A Good Question

A Good Question

It’s great to have a snow day, especially in NC, where it is rare.  The instant change of pace, the waiting to see how much will accumulate, the beauty of it afterwards.  But, I have to admit, it gets kinda old quickly.  (Although, considering Haiti, I hope to not complain about anything for the rest of my life.)

Libby and I were invited to some neighbors for breakfast on Sunday morning, since church services were cancelled.  The couple had attended the Gathering Church the previous week and were excited about their experience. Towards the end of our breakfast one of our hosts asked a question, with this introduction:

“I have a question for you, a big one.  Is there anywhere in the Bible where it talks about God’s love, and joy, and hope and the really good things that we can experience in life?”

Her church background had given the impression that the main message of Christianity was something like, “You’re a terrible person.  Life stinks.  You stink. And God knows it and is mad as hell about it.”

I was struck with the irony that what should be the most obvious reality about the life and message of Jesus, has sometimes become totally hidden by the way we Christian folks have often expressed our faith.  What my neighbor thought might be the most elusive thing ever – a loving, glad, joyful, hopeful relationship with God, actually represented the very hope of God for  us.  I don’t think that she thinks that God has withheld such a life.  She just doesn’t think that it could be discovered in a church. 
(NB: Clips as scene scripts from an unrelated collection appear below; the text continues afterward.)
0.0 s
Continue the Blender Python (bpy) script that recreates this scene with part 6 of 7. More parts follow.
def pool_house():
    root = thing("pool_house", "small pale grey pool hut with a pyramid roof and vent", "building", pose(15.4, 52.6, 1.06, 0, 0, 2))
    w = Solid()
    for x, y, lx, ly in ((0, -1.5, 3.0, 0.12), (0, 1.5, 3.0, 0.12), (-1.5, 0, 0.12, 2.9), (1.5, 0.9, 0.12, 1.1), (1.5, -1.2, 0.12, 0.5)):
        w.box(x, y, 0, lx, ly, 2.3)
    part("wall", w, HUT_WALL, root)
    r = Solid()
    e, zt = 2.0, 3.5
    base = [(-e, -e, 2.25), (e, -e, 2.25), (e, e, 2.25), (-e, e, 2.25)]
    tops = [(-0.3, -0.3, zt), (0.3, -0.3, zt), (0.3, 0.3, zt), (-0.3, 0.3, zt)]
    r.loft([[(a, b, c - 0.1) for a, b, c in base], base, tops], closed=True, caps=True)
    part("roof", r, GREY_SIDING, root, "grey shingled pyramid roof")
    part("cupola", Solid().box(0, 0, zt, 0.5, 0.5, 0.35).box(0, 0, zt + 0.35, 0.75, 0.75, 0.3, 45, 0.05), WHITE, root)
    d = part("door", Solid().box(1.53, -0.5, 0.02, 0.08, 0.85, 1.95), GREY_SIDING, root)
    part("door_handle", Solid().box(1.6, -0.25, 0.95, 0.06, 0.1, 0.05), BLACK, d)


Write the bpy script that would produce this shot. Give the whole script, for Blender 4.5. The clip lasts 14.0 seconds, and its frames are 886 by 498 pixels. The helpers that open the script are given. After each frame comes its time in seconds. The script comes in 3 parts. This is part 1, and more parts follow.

But, you know why she asked the question?    She had sniffed out joy and love in her visit to the service.  She had sniffed out realness.  She may have been expecting a hammer.  I don’t know.

To be real means that we don’t hide our failures, weaknesses and struggles.  They actually become the occasion for God’s grace to explode all over us.  Just read the Gospel stories of Jesus, especially the one about the woman at the party in Luke 7.  She was a ‘sinful’ woman,’ but to Jesus, she was the best example of love in the house – of how to love him.  She couldn’t contain her love and gratitude.  It must have been something to be around her.

Lord, may the Gathering Church be an experience of transforming grace, irresistible grace.  Forgive us when we distort the Good News of Jesus, turning it into a “Try harder, you scum,” message.

May we be a party, thrown by the Father for those finding their way home!